◆ WORK TO COMPLETE: Can you print the data exactly and leave out each image?

▼

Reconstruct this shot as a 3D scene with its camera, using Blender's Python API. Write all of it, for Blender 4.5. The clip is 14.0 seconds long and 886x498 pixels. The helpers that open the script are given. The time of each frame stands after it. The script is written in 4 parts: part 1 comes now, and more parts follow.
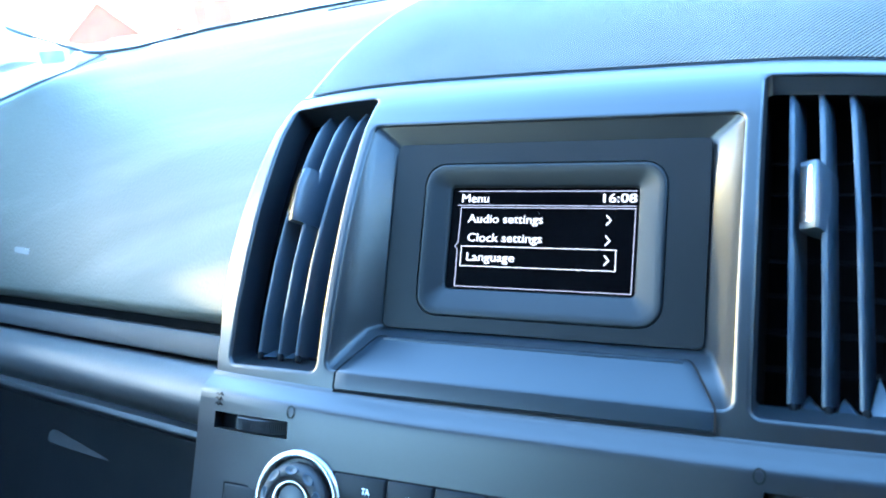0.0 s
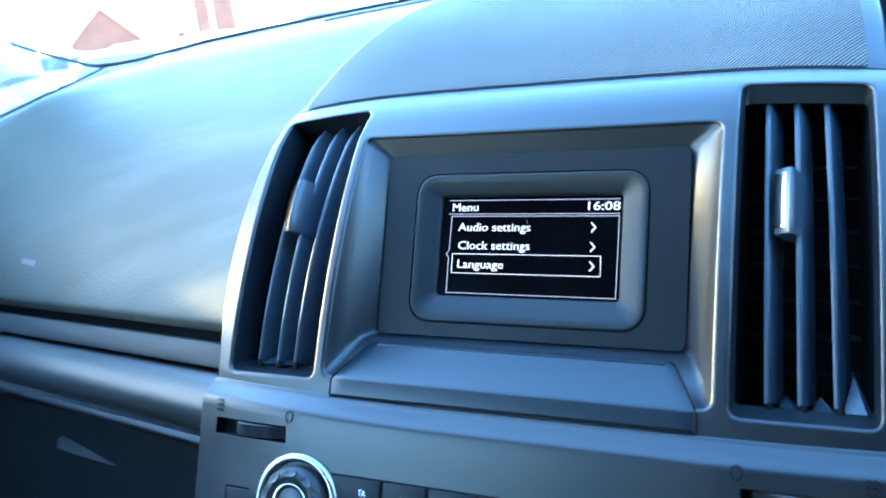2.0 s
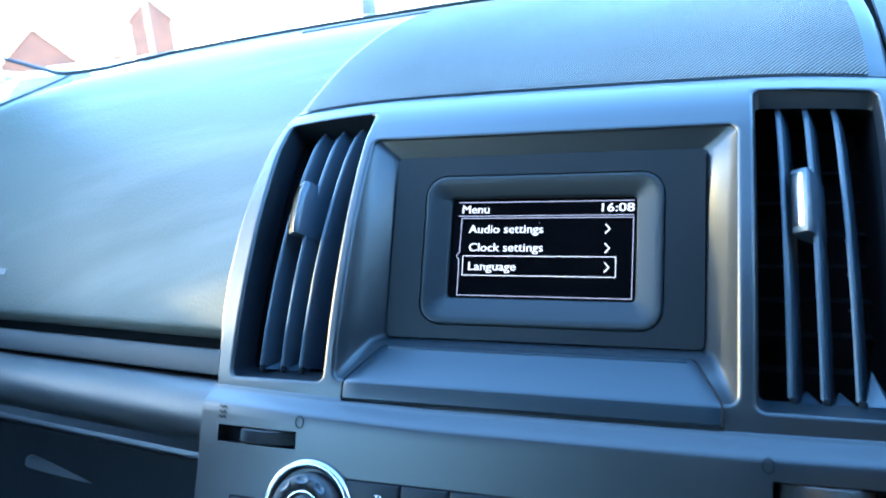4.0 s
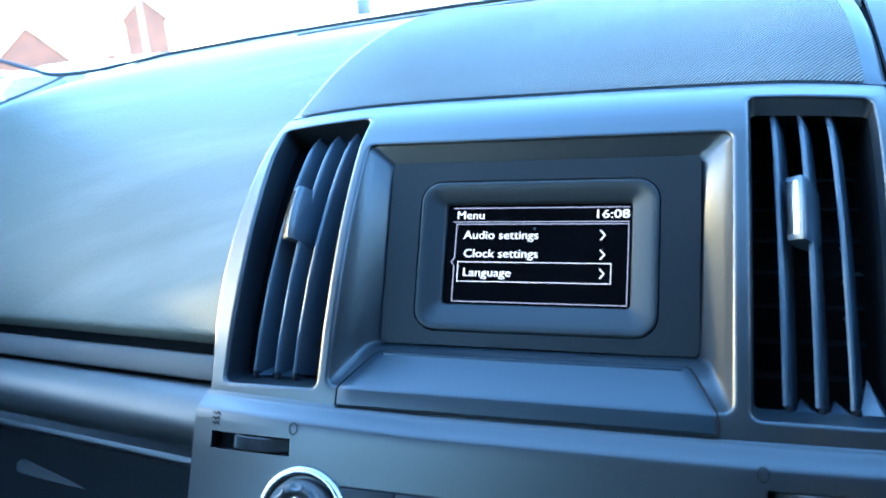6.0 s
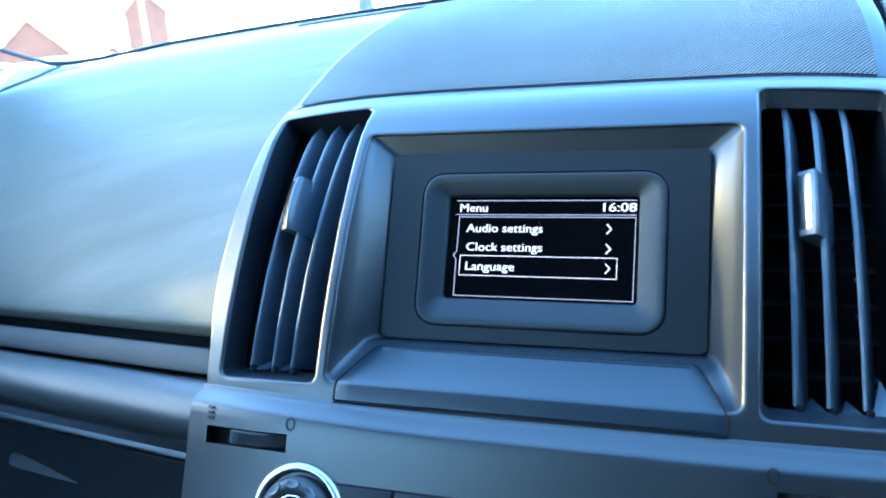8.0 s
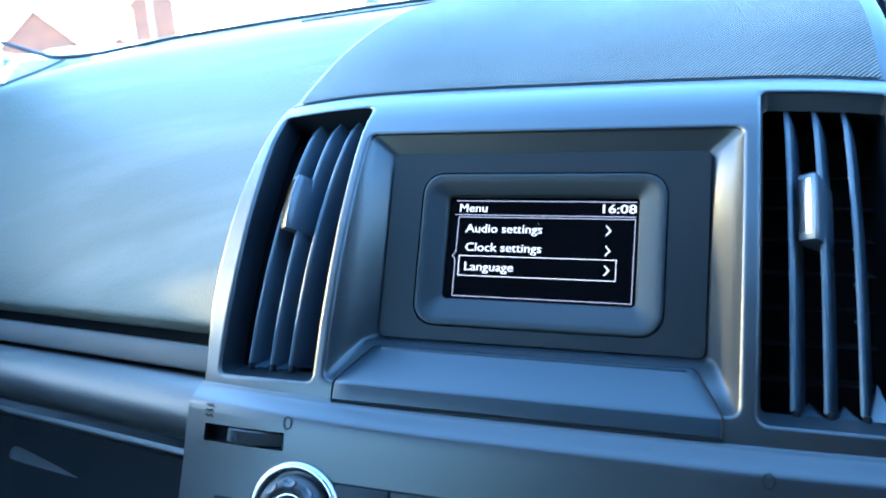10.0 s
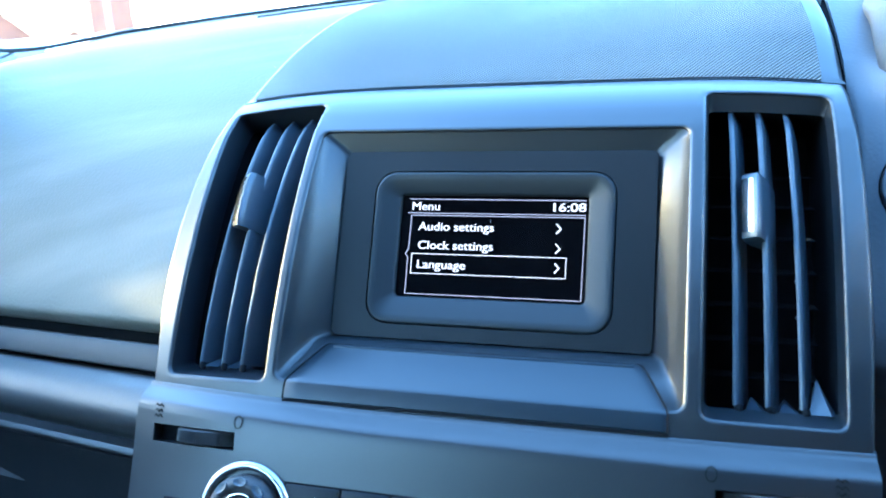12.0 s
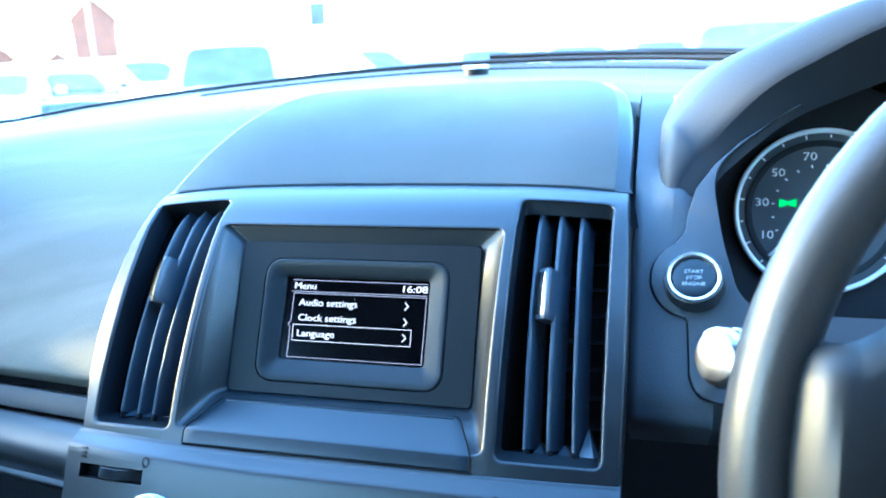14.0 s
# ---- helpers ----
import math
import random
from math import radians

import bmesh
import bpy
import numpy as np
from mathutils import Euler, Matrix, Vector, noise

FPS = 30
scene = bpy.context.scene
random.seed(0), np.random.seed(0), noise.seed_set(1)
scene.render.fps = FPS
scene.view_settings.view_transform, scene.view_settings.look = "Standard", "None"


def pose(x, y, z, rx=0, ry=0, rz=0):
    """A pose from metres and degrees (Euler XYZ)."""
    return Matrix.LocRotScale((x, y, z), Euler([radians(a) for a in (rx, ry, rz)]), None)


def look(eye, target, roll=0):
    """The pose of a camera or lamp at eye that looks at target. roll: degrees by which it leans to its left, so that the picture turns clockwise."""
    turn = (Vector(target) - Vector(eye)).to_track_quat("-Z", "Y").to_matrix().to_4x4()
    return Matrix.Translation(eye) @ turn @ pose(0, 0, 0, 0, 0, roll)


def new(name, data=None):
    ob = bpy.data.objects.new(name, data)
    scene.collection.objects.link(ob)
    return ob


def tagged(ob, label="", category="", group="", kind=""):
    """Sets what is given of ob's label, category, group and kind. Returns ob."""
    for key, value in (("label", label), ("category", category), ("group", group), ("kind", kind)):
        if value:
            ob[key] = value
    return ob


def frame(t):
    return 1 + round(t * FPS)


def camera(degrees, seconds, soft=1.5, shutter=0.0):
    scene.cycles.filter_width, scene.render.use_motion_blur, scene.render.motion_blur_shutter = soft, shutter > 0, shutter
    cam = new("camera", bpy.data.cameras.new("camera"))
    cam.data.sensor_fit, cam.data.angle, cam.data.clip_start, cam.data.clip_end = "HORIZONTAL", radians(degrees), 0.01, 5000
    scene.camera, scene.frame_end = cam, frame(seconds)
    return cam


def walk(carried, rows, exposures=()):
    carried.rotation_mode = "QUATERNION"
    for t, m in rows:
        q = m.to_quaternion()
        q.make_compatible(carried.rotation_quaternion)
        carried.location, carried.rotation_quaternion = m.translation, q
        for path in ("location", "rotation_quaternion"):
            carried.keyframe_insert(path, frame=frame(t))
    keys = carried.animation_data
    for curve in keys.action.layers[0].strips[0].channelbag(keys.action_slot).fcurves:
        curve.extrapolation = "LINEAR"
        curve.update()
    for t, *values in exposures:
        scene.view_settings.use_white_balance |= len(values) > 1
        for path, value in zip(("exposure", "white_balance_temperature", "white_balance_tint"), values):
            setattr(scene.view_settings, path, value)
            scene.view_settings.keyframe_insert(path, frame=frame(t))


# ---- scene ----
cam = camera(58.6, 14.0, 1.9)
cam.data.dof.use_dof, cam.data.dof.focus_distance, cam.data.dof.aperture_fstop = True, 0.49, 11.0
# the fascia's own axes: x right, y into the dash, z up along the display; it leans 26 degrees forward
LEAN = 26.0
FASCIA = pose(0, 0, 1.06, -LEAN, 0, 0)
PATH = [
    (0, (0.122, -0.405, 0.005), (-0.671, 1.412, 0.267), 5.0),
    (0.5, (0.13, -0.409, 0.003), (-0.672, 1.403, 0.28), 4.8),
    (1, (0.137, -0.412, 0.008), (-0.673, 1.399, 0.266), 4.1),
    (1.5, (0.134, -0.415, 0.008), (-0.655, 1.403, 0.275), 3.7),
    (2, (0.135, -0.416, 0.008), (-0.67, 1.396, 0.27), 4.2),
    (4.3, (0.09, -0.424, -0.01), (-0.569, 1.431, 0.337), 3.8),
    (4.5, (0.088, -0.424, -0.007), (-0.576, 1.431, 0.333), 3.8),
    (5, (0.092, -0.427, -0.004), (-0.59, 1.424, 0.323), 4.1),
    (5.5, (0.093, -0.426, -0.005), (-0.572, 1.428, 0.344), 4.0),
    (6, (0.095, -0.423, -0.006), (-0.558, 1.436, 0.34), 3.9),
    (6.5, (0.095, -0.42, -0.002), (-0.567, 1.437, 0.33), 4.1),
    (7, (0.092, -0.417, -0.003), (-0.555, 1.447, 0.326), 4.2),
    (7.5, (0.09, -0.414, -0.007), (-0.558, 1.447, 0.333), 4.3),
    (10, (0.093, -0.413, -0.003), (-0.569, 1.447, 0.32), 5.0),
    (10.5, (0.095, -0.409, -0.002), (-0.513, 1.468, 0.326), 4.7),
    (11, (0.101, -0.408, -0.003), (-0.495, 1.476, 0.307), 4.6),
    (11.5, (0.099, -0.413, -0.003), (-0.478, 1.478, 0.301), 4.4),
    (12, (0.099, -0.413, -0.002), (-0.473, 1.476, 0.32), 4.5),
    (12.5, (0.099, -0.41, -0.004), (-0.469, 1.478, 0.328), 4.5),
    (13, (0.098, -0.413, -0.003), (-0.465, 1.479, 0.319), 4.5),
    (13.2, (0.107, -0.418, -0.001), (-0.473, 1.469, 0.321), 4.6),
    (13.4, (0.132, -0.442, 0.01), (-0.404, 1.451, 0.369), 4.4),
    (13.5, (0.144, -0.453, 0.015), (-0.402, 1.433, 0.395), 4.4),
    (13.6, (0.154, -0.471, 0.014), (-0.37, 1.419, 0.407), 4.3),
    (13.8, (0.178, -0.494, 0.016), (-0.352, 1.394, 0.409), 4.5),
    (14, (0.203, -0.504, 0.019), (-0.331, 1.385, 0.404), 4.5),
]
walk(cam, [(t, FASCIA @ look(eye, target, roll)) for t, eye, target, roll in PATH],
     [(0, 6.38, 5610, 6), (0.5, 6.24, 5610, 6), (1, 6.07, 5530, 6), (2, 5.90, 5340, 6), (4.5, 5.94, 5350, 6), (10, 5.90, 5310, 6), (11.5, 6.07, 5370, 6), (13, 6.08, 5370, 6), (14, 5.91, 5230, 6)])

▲

◆ PROBLEM SOLUTION:
Reconstruct this shot as a 3D scene with its camera, using Blender's Python API. Write all of it, for Blender 4.5. The clip is 14.0 seconds long and 886x498 pixels. The helpers that open the script are given. The time of each frame stands after it. The script is written in 4 parts: part 1 comes now, and more parts follow.
0.0 s
2.0 s
4.0 s
6.0 s
8.0 s
10.0 s
12.0 s
14.0 s
# ---- helpers ----
import math
import random
from math import radians

import bmesh
import bpy
import numpy as np
from mathutils import Euler, Matrix, Vector, noise

FPS = 30
scene = bpy.context.scene
random.seed(0), np.random.seed(0), noise.seed_set(1)
scene.render.fps = FPS
scene.view_settings.view_transform, scene.view_settings.look = "Standard", "None"


def pose(x, y, z, rx=0, ry=0, rz=0):
    """A pose from metres and degrees (Euler XYZ)."""
    return Matrix.LocRotScale((x, y, z), Euler([radians(a) for a in (rx, ry, rz)]), None)


def look(eye, target, roll=0):
    """The pose of a camera or lamp at eye that looks at target. roll: degrees by which it leans to its left, so that the picture turns clockwise."""
    turn = (Vector(target) - Vector(eye)).to_track_quat("-Z", "Y").to_matrix().to_4x4()
    return Matrix.Translation(eye) @ turn @ pose(0, 0, 0, 0, 0, roll)


def new(name, data=None):
    ob = bpy.data.objects.new(name, data)
    scene.collection.objects.link(ob)
    return ob


def tagged(ob, label="", category="", group="", kind=""):
    """Sets what is given of ob's label, category, group and kind. Returns ob."""
    for key, value in (("label", label), ("category", category), ("group", group), ("kind", kind)):
        if value:
            ob[key] = value
    return ob


def frame(t):
    return 1 + round(t * FPS)


def camera(degrees, seconds, soft=1.5, shutter=0.0):
    scene.cycles.filter_width, scene.render.use_motion_blur, scene.render.motion_blur_shutter = soft, shutter > 0, shutter
    cam = new("camera", bpy.data.cameras.new("camera"))
    cam.data.sensor_fit, cam.data.angle, cam.data.clip_start, cam.data.clip_end = "HORIZONTAL", radians(degrees), 0.01, 5000
    scene.camera, scene.frame_end = cam, frame(seconds)
    return cam


def walk(carried, rows, exposures=()):
    carried.rotation_mode = "QUATERNION"
    for t, m in rows:
        q = m.to_quaternion()
        q.make_compatible(carried.rotation_quaternion)
        carried.location, carried.rotation_quaternion = m.translation, q
        for path in ("location", "rotation_quaternion"):
            carried.keyframe_insert(path, frame=frame(t))
    keys = carried.animation_data
    for curve in keys.action.layers[0].strips[0].channelbag(keys.action_slot).fcurves:
        curve.extrapolation = "LINEAR"
        curve.update()
    for t, *values in exposures:
        scene.view_settings.use_white_balance |= len(values) > 1
        for path, value in zip(("exposure", "white_balance_temperature", "white_balance_tint"), values):
            setattr(scene.view_settings, path, value)
            scene.view_settings.keyframe_insert(path, frame=frame(t))


# ---- scene ----
cam = camera(58.6, 14.0, 1.9)
cam.data.dof.use_dof, cam.data.dof.focus_distance, cam.data.dof.aperture_fstop = True, 0.49, 11.0
# the fascia's own axes: x right, y into the dash, z up along the display; it leans 26 degrees forward
LEAN = 26.0
FASCIA = pose(0, 0, 1.06, -LEAN, 0, 0)
PATH = [
    (0, (0.122, -0.405, 0.005), (-0.671, 1.412, 0.267), 5.0),
    (0.5, (0.13, -0.409, 0.003), (-0.672, 1.403, 0.28), 4.8),
    (1, (0.137, -0.412, 0.008), (-0.673, 1.399, 0.266), 4.1),
    (1.5, (0.134, -0.415, 0.008), (-0.655, 1.403, 0.275), 3.7),
    (2, (0.135, -0.416, 0.008), (-0.67, 1.396, 0.27), 4.2),
    (4.3, (0.09, -0.424, -0.01), (-0.569, 1.431, 0.337), 3.8),
    (4.5, (0.088, -0.424, -0.007), (-0.576, 1.431, 0.333), 3.8),
    (5, (0.092, -0.427, -0.004), (-0.59, 1.424, 0.323), 4.1),
    (5.5, (0.093, -0.426, -0.005), (-0.572, 1.428, 0.344), 4.0),
    (6, (0.095, -0.423, -0.006), (-0.558, 1.436, 0.34), 3.9),
    (6.5, (0.095, -0.42, -0.002), (-0.567, 1.437, 0.33), 4.1),
    (7, (0.092, -0.417, -0.003), (-0.555, 1.447, 0.326), 4.2),
    (7.5, (0.09, -0.414, -0.007), (-0.558, 1.447, 0.333), 4.3),
    (10, (0.093, -0.413, -0.003), (-0.569, 1.447, 0.32), 5.0),
    (10.5, (0.095, -0.409, -0.002), (-0.513, 1.468, 0.326), 4.7),
    (11, (0.101, -0.408, -0.003), (-0.495, 1.476, 0.307), 4.6),
    (11.5, (0.099, -0.413, -0.003), (-0.478, 1.478, 0.301), 4.4),
    (12, (0.099, -0.413, -0.002), (-0.473, 1.476, 0.32), 4.5),
    (12.5, (0.099, -0.41, -0.004), (-0.469, 1.478, 0.328), 4.5),
    (13, (0.098, -0.413, -0.003), (-0.465, 1.479, 0.319), 4.5),
    (13.2, (0.107, -0.418, -0.001), (-0.473, 1.469, 0.321), 4.6),
    (13.4, (0.132, -0.442, 0.01), (-0.404, 1.451, 0.369), 4.4),
    (13.5, (0.144, -0.453, 0.015), (-0.402, 1.433, 0.395), 4.4),
    (13.6, (0.154, -0.471, 0.014), (-0.37, 1.419, 0.407), 4.3),
    (13.8, (0.178, -0.494, 0.016), (-0.352, 1.394, 0.409), 4.5),
    (14, (0.203, -0.504, 0.019), (-0.331, 1.385, 0.404), 4.5),
]
walk(cam, [(t, FASCIA @ look(eye, target, roll)) for t, eye, target, roll in PATH],
     [(0, 6.38, 5610, 6), (0.5, 6.24, 5610, 6), (1, 6.07, 5530, 6), (2, 5.90, 5340, 6), (4.5, 5.94, 5350, 6), (10, 5.90, 5310, 6), (11.5, 6.07, 5370, 6), (13, 6.08, 5370, 6), (14, 5.91, 5230, 6)])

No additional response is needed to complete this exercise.